Be focused, targeted, and the fill rate (or the number of people who take the action you want them to take) will rise.

Better returns on investments in technology and tooling

Of course, deploying technology and tooling to make the life of a buying organization more efficient requires investment in those tools. Taking an example, let’s say an invoice visibility tool or supplier enquiry ticketing service is to be launched. It is likely that the business case driving the acquisition of the technology would have been articulated as, ‘There are numerous supplier enquiries in this area, and it is not cost effective to continue resolving these as phone calls due to the costs associated.’ Therefore, to solve this, a new invoice visibility portal or supplier ticketing system is implemented. However, if none of the suppliers adopt it, use it, or engage with it, then it becomes a waste of money. You still must have the telephone-based help desk and the associated pain and cost. The value of the new tool diminishes.

If, on the other hand, you think about how to target cohorts of suppliers to adopt that new tool, in a similar manner to how a marketer would consider how to encourage customers to take a certain action, then more suppliers are going to adopt it and engage – thus the anticipated return on investments can be better realized.

Becoming customer-of-choice

If an organization is easier to do business with, if it is more efficient, and if there is a lot less friction in the relationship, particularly with regards to everyday administrative tasks, then suppliers are much more inclined (and able) to do their best work for it. There is a high chance that that organization will be thought of as a ‘customer-of-choice,’ which itself yields wider benefits.

Our recent research, the Voice of the Supplier Survey, revealed that for those organizations that achieve customer-of-choice status with their suppliers, those suppliers will ‘go the extra mile’ for it.
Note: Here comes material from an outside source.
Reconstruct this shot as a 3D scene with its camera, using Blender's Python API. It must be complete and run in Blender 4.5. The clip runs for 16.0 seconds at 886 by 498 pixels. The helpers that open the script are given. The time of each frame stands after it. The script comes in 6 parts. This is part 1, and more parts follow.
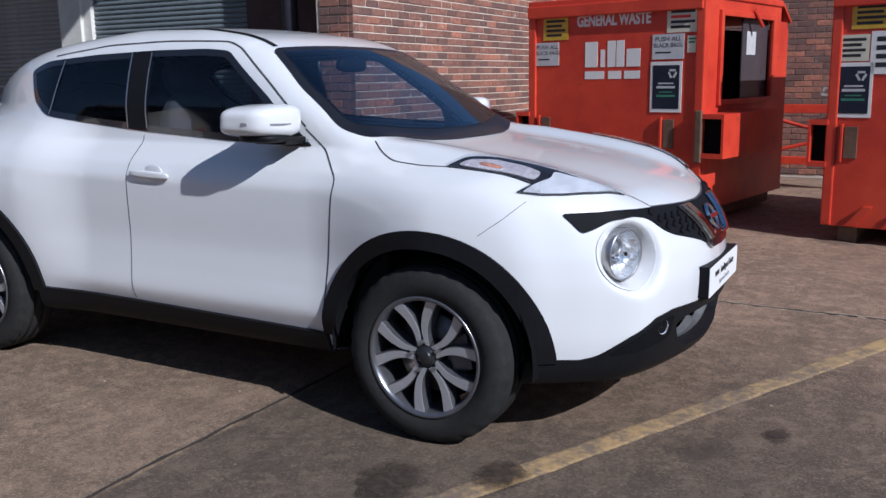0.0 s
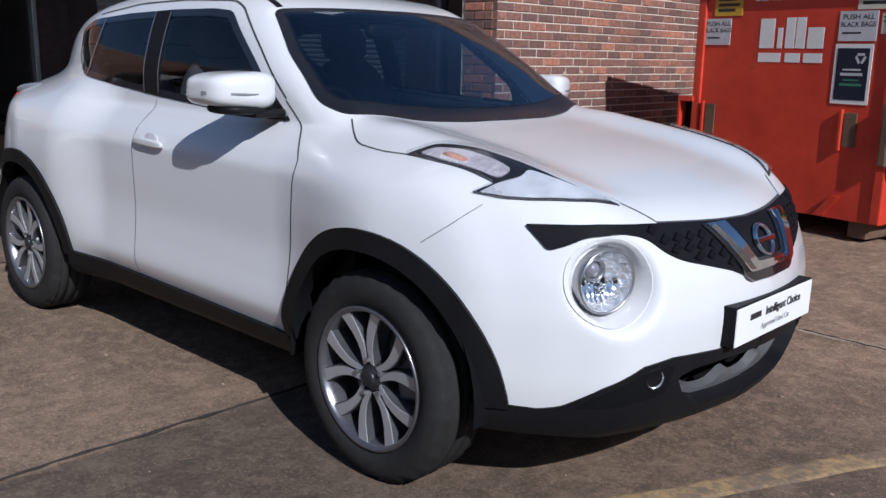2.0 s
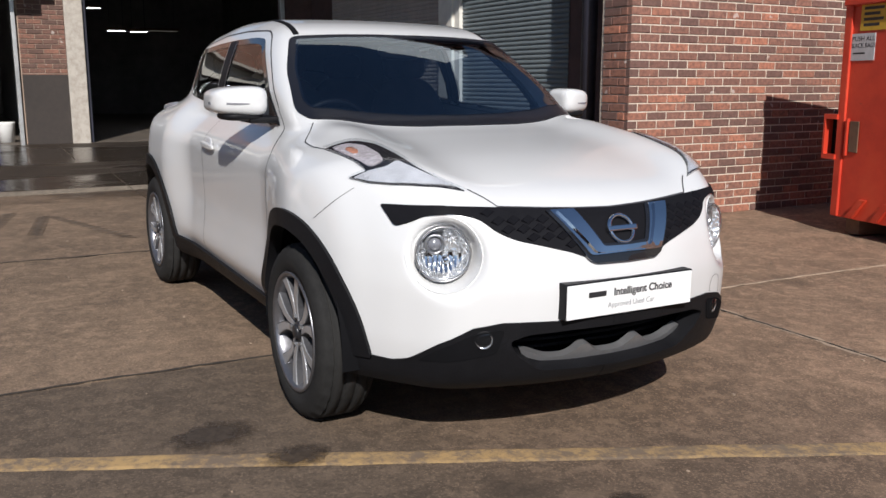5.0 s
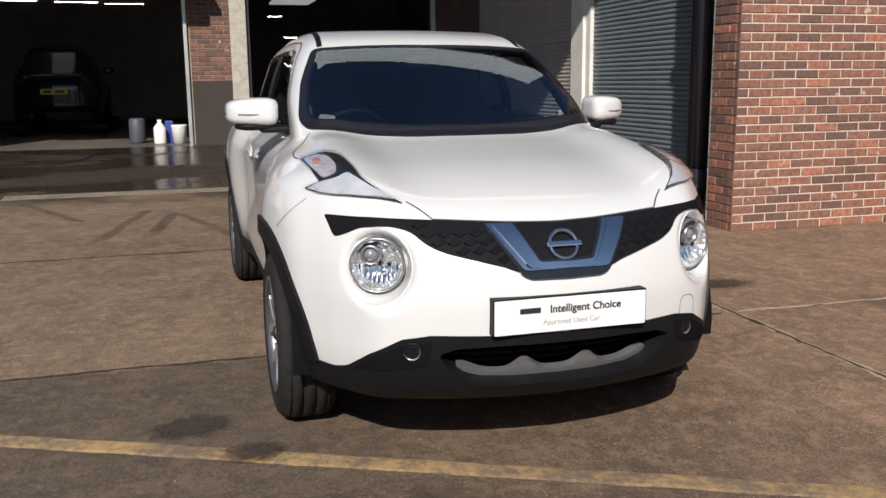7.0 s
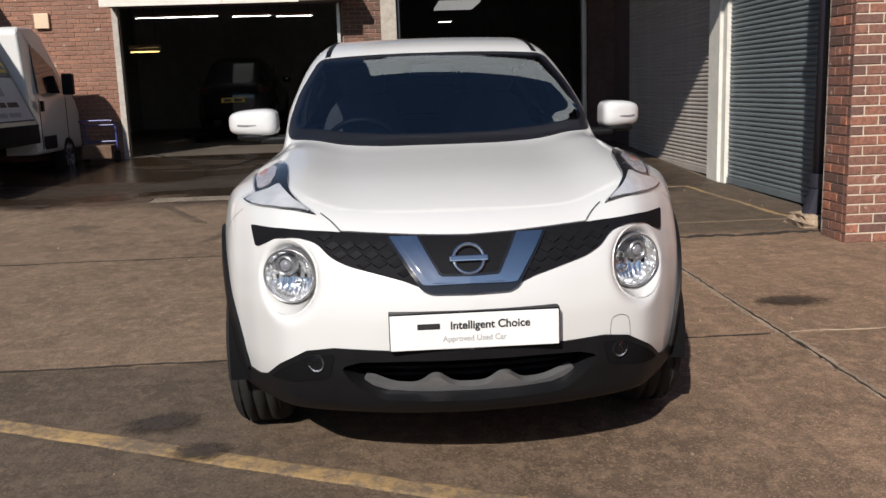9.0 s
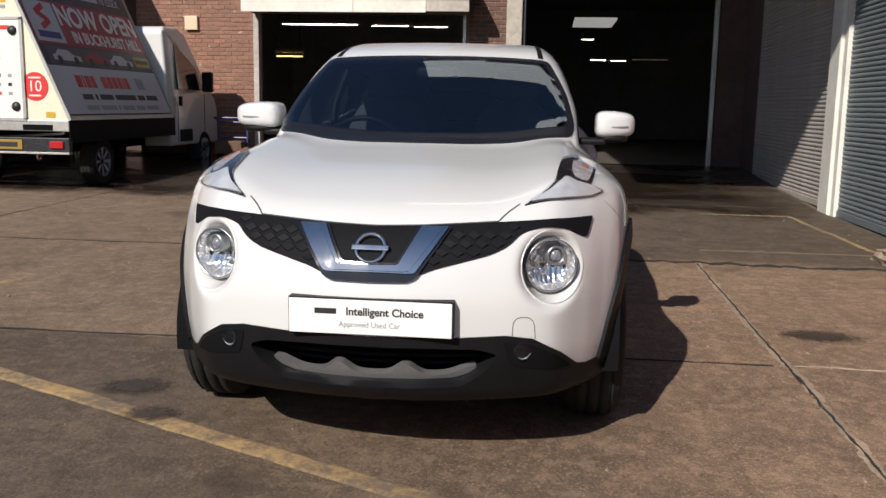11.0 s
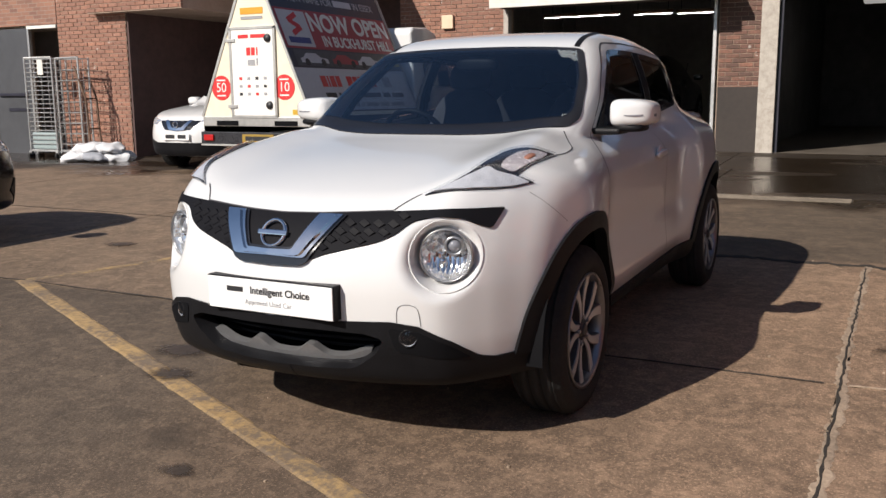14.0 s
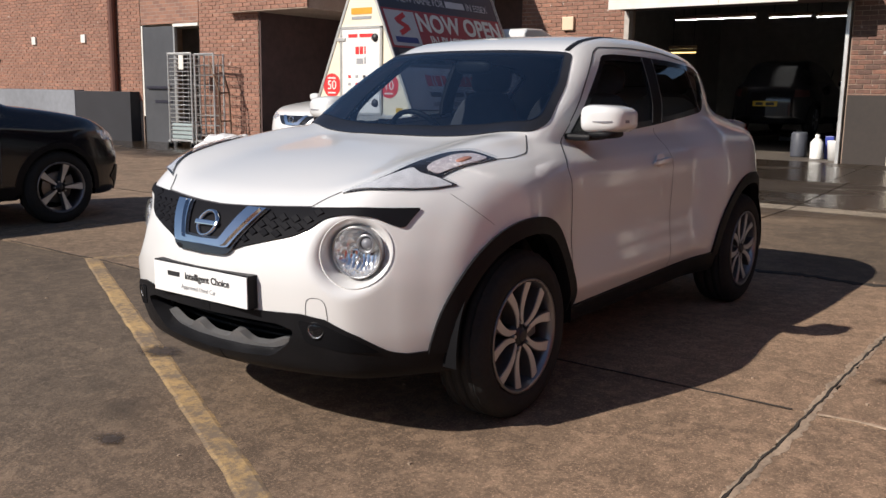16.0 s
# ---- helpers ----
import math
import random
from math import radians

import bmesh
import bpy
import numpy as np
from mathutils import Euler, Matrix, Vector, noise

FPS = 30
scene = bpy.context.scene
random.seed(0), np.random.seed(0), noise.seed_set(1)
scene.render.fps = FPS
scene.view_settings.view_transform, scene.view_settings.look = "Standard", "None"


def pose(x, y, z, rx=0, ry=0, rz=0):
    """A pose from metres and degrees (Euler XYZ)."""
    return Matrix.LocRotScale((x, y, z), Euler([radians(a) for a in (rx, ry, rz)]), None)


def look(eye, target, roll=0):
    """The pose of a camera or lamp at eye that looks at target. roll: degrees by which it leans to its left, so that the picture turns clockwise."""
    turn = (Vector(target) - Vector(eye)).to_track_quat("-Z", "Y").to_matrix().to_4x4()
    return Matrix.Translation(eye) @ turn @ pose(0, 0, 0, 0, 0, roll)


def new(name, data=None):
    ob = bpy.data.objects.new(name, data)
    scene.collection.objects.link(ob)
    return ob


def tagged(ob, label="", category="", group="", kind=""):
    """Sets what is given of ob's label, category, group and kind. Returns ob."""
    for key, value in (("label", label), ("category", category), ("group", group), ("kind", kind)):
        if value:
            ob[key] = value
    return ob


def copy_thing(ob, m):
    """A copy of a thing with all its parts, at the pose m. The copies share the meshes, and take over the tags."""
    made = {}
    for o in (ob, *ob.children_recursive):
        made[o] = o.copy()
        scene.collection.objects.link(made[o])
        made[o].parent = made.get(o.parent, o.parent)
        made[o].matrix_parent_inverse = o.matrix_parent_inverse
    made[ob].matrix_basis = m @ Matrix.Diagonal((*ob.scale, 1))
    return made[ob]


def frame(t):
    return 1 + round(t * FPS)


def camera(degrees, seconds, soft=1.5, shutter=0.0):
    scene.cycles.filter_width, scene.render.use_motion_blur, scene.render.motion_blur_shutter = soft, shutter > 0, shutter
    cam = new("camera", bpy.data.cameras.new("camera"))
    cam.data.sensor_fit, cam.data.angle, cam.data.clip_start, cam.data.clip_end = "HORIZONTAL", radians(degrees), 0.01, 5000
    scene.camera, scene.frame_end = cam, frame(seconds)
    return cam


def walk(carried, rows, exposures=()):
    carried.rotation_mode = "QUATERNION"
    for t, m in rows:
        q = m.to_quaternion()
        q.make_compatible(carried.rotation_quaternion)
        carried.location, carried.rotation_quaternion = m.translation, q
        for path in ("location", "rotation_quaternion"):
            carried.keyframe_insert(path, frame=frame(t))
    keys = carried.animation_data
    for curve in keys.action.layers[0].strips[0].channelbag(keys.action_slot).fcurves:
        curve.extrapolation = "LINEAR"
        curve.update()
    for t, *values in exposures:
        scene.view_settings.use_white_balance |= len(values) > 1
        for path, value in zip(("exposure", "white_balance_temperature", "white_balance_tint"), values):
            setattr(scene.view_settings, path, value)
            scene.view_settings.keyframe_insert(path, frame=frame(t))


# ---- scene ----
cam = camera(52.9, 16.0)
PATH = [
    (0, (1.541, -3.554, 1.321), (0.611, -1.824, 0.944), -0.9),
    (0.5, (1.582, -3.308, 1.308), (0.621, -1.604, 0.89), -0.7),
    (1, (1.687, -3.036, 1.307), (0.642, -1.39, 0.86), 0.4),
    (1.5, (1.729, -2.78, 1.303), (0.574, -1.208, 0.865), 1.1),
    (2, (1.936, -2.582, 1.301), (0.598, -1.159, 0.874), 1.1),
    (2.5, (2.2, -2.522, 1.299), (0.729, -1.233, 0.883), 1.0),
    (3, (2.482, -2.513, 1.301), (0.923, -1.326, 0.901), 0.4),
    (3.5, (2.788, -2.396, 1.261), (1.155, -1.308, 0.875), -0.4),
    (4, (2.944, -2.274, 1.258), (1.272, -1.245, 0.879), -0.6),
    (4.2, (2.966, -2.209, 1.239), (1.288, -1.188, 0.863), -0.4),
    (6.5, (3.416, -1.37, 1.292), (1.566, -0.706, 0.923), -0.4),
    (7, (3.448, -1.169, 1.293), (1.562, -0.614, 0.924), -0.6),
    (7.5, (3.556, -0.901, 1.296), (1.638, -0.469, 0.93), -0.3),
    (8, (3.583, -0.704, 1.286), (1.647, -0.362, 0.922), -0.3),
    (8.5, (3.558, -0.454, 1.295), (1.604, -0.22, 0.94), -0.9),
    (9, (3.564, -0.237, 1.303), (1.6, -0.118, 0.946), -1.9),
    (9.5, (3.645, 0.045, 1.305), (1.677, 0.057, 0.952), -2.2),
    (9.7, (3.652, 0.126, 1.302), (1.684, 0.114, 0.946), -1.8),
    (11.8, (3.528, 0.932, 1.204), (1.597, 0.526, 0.879), 0.7),
    (12, (3.494, 1.046, 1.232), (1.576, 0.591, 0.895), 0.2),
    (12.5, (3.425, 1.246, 1.263), (1.535, 0.686, 0.926), 0.2),
    (13, (3.389, 1.496, 1.249), (1.535, 0.825, 0.914), -0.6),
    (13.5, (3.381, 1.745, 1.258), (1.575, 0.952, 0.924), -1.0),
    (14, (3.284, 1.92, 1.236), (1.529, 1.023, 0.897), -0.4),
    (14.5, (3.198, 2.072, 1.266), (1.491, 1.087, 0.925), -0.1),
    (15, (3.127, 2.307, 1.258), (1.475, 1.231, 0.919), -0.0),
    (15.5, (3.057, 2.502, 1.259), (1.452, 1.358, 0.92), 0.4),
    (16, (2.899, 2.645, 1.247), (1.324, 1.461, 0.907), 0.9),
]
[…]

They are more likely to give a better price, they are more likely to share innovation with you and they are more likely to supply you in times of constraint. In short, if you are a customer-of-choice, you stand a much higher chance of being at the front of the queue. As the survey showed, if a key customer is also a preferred customer, orders will be prioritized, according to 70% of respondents in the HICX study. 73% would go the extra mile for one designated customer-of-choice.

The advice therefore is: Think of your suppliers as organizations which have choice, influence that choice, make yourself easier to work with – and that will translate to you becoming customer-of-choice, which creates tangible benefits for you as an organization.
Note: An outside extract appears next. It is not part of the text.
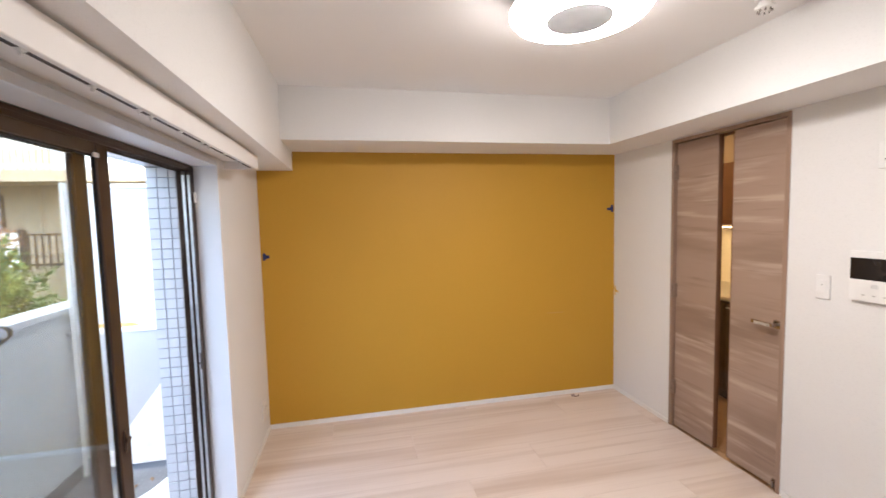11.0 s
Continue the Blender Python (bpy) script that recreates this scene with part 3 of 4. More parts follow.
part("side_label", prism(bmesh.new(), [(1.7164, 2.1237), (1.7176, 2.1247), (1.7294, 2.1107), (1.7282, 2.1097)], "x", X1 - 0.038, X1 - 0.010), PALE_INK, ac, "grey label")
bm = bmesh.new()
for k, (a, b) in enumerate(((0.36, 0.44), (0.45, 0.50), (0.505, 0.55), (0.445, 0.49))):
    y = 1.812 + (0.008 if k % 2 else 0.0)
    z = 2.0800 - (y - 1.782) * 0.27
    prism(bm, [(y, z - 0.0002), (y, z - 0.0012), (y + 0.006, z - 0.0028), (y + 0.006, z - 0.0018)], "x", X0 + a, X0 + b)
part("print", bm, PALE_INK, ac, "grey printed lines")
part("sensor", one_box(X0 + 0.565, X0 + 0.590, 1.810, 1.822, 2.0685, 2.078, 0.002), INK, ac, "small grey sensor window")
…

Conclusion: Find a focus and iterate

Just as in marketing, realizing the wider benefits will be an iterative process – it is best to start with one challenge or pain point, focus on that challenge, test which approaches achieve the best results (and which work best with which groups of suppliers) and gradually add new use cases over time.
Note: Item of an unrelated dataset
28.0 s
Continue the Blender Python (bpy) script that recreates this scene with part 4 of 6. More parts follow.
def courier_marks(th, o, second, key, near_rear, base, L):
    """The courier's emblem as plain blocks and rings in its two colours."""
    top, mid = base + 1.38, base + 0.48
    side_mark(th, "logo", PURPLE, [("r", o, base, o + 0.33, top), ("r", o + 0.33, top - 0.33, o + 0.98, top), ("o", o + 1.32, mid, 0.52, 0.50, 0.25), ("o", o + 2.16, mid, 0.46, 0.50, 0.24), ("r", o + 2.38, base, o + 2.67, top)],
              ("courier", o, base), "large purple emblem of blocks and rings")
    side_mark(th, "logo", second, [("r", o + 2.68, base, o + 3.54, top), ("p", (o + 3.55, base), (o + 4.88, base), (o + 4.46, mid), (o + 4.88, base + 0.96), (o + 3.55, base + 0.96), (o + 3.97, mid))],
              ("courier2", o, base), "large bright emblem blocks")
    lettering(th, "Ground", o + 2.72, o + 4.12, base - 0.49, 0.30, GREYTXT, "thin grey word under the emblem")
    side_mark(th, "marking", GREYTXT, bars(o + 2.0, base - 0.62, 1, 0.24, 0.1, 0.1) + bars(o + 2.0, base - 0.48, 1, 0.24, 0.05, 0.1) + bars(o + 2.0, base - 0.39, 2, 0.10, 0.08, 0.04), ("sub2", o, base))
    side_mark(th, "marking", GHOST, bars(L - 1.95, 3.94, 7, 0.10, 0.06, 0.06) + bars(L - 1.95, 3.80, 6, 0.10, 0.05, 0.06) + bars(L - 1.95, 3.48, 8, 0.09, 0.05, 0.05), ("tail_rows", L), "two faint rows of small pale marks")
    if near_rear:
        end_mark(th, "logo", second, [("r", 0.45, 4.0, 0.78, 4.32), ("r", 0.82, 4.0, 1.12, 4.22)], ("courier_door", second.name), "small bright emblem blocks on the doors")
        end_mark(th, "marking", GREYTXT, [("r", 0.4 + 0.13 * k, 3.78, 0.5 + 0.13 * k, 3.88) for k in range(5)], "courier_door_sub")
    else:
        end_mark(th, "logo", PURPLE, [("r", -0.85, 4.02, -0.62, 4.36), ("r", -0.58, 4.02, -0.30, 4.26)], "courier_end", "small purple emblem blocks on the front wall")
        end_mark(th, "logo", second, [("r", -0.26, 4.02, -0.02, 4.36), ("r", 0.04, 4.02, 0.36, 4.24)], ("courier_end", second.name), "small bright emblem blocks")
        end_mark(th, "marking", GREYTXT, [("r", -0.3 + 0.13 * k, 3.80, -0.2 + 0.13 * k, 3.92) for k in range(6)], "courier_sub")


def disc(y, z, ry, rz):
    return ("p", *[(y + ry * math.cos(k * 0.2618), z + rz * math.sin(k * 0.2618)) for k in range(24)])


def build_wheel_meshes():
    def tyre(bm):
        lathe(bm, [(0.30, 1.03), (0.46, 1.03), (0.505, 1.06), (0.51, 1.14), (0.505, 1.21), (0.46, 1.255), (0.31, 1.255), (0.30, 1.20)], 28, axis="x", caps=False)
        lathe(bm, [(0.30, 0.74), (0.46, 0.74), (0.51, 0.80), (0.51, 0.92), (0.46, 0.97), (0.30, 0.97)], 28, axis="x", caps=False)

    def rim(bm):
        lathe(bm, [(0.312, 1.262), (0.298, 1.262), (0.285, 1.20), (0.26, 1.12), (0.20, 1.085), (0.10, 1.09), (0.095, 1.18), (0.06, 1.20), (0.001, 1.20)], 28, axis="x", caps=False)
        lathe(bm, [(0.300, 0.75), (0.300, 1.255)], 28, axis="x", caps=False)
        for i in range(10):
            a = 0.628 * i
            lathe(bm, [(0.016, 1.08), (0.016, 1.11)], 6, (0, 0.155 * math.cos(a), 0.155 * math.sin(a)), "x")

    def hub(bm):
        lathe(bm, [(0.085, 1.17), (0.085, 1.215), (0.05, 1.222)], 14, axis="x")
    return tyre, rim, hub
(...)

In order to find those initial use cases, it is worth: auditing all the systems and tools in your landscape; determining which suppliers have or need access to which tools; reviewing the onboarding processes for those tools; checking the adoption and engagement rates within those tools for different types of supplier; mapping out known information requests, surveys and data collection activities for the year; and creating a calendar, evaluating response times and investigating response rates for those initiatives. In each case, consider both the priority for your organization and also how it would translate into an end user experience on the supplier side.

It will then be possible to identify the biggest wins or improvements that could be made. Start with those, track the results, and then add more sophisticated layers of supplier marketing over time with a focus on the activities known to have the greatest impact.